-------- Information provided --------

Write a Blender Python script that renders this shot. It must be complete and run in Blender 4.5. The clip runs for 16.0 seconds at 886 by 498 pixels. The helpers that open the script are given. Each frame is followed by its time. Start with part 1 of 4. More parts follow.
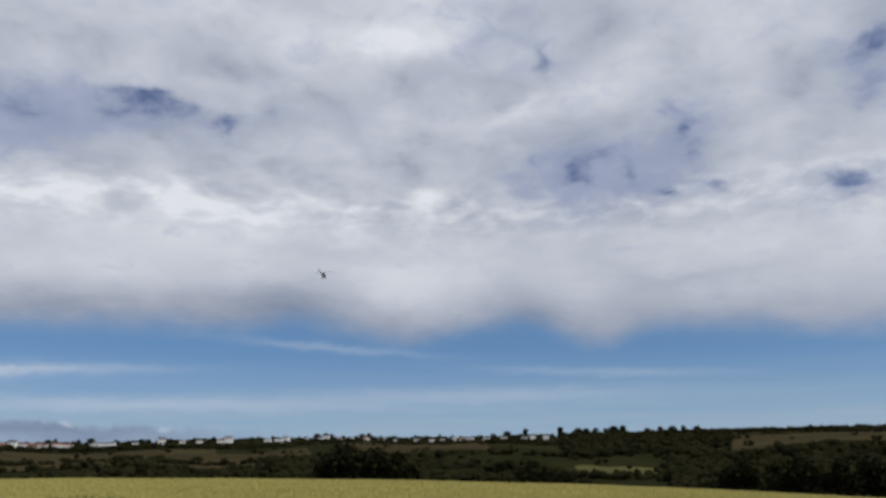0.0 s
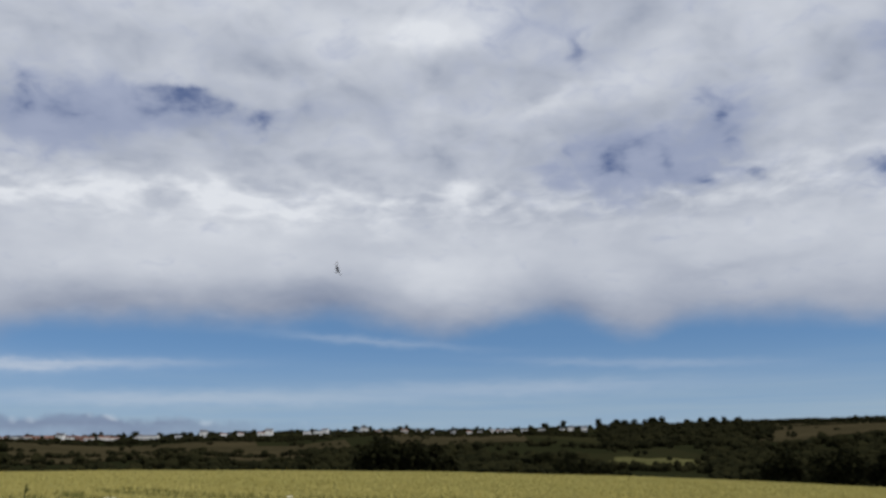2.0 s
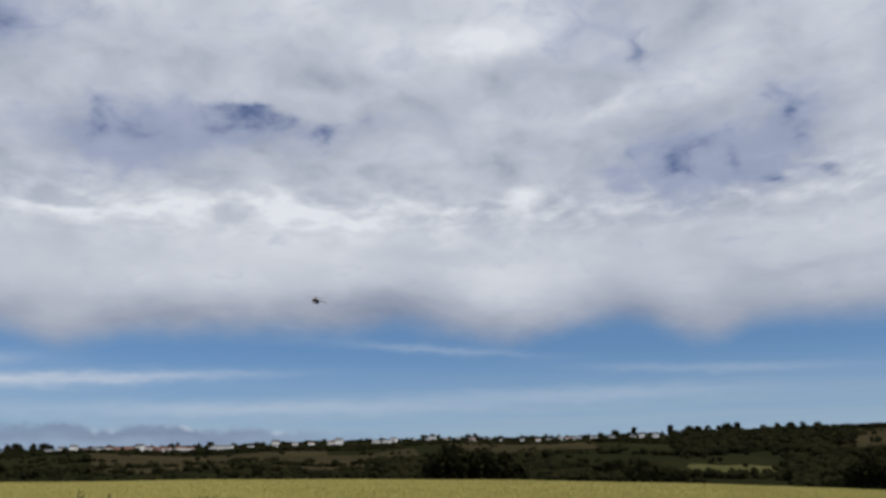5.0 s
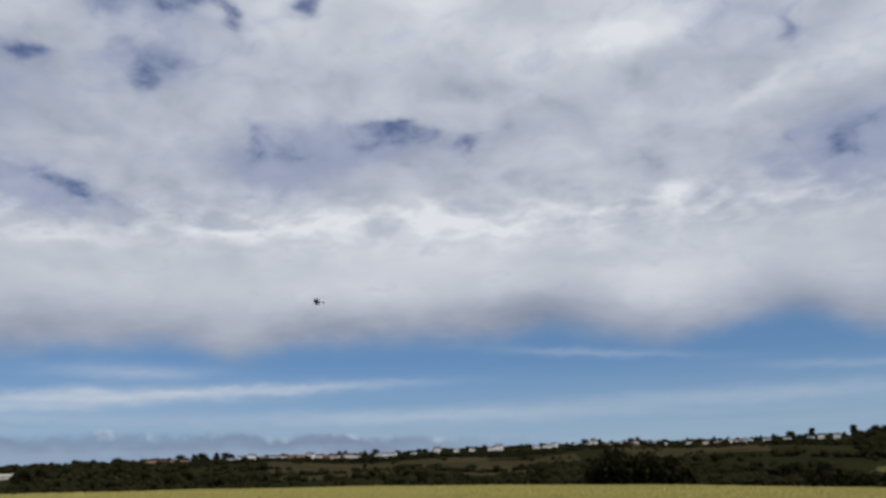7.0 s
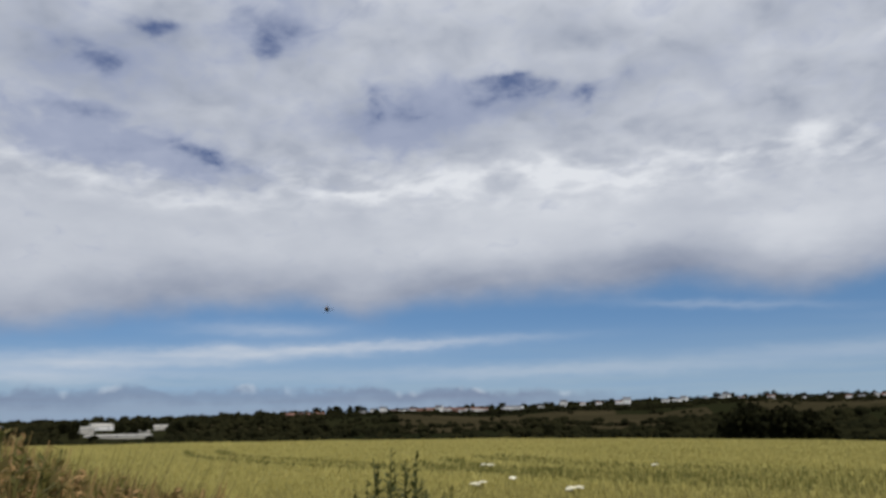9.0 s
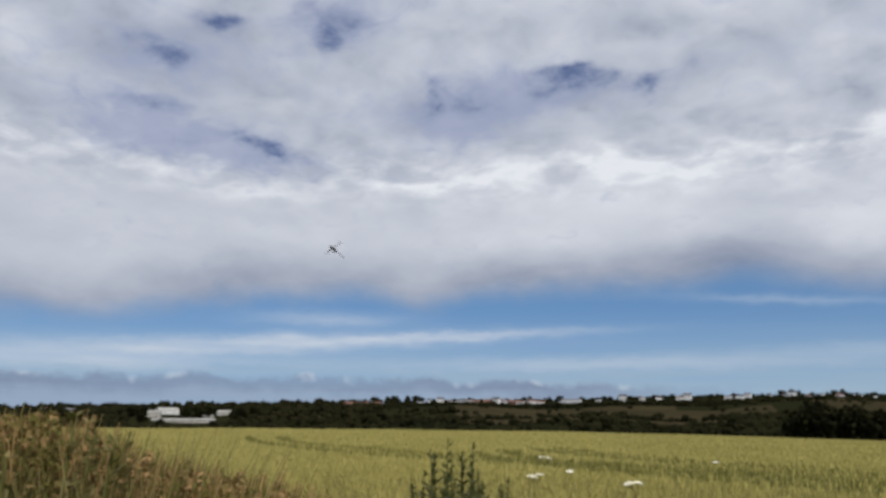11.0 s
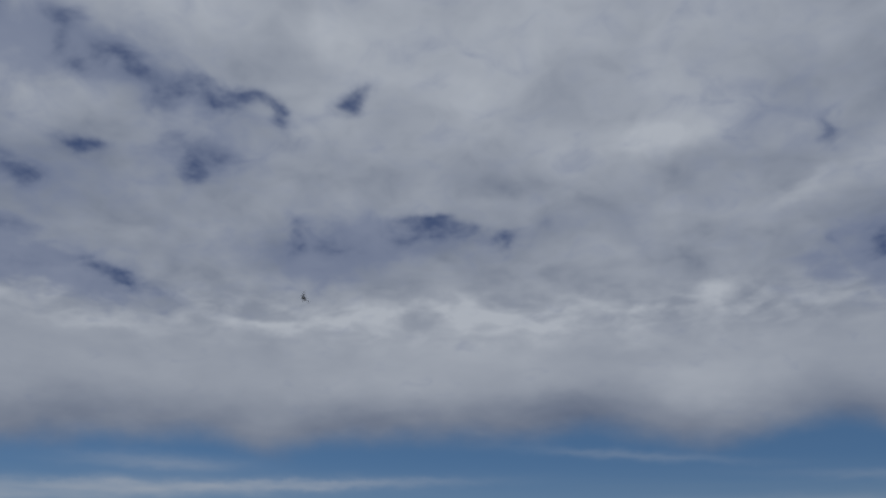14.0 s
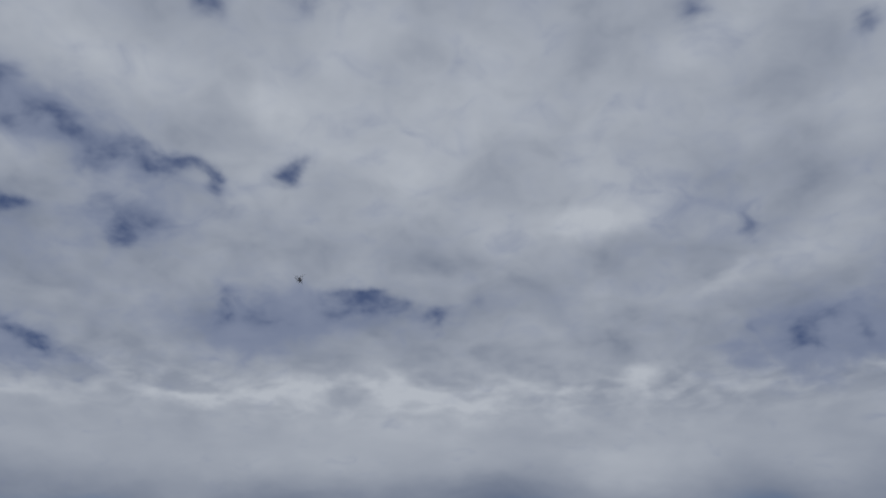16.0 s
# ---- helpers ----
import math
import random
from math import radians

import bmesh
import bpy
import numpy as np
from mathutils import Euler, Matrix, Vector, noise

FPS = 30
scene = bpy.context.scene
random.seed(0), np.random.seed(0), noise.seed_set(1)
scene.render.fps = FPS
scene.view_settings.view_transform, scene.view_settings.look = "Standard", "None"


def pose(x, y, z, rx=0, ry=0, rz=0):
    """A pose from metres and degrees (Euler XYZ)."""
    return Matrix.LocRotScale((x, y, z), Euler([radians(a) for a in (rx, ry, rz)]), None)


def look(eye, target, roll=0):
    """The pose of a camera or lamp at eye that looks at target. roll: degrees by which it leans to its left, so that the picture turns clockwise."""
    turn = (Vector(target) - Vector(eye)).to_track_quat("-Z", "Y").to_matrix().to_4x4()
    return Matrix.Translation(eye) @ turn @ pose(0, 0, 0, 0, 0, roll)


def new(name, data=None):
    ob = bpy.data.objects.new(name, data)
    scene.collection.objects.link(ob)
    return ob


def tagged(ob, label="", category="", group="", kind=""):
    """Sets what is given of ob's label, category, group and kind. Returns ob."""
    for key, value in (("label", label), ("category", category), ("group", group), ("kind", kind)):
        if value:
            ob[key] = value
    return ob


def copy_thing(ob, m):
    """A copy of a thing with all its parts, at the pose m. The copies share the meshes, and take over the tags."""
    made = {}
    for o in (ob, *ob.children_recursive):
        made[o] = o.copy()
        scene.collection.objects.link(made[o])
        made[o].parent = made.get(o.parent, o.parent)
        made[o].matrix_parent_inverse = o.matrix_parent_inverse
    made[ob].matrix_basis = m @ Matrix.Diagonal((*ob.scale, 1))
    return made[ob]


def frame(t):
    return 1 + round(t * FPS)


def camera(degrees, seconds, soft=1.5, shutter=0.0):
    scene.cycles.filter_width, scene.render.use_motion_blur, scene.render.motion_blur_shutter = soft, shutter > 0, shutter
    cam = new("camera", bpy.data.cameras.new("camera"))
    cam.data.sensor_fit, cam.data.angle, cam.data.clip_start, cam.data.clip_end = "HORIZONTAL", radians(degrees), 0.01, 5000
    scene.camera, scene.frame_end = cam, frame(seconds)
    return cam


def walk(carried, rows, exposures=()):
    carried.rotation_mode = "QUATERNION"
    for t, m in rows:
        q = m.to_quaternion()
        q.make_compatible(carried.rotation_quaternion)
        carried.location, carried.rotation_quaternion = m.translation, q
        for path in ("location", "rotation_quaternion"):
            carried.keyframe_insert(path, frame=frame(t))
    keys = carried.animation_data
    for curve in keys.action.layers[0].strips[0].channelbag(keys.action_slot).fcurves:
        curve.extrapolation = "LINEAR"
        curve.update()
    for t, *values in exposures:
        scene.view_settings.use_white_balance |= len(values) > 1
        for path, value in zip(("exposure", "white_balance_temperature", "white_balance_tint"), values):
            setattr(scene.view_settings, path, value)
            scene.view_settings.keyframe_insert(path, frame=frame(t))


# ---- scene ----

--------

**Task objective**
Give back only a number, the number of lines where the string "name" occurs.

**Exercise output**
2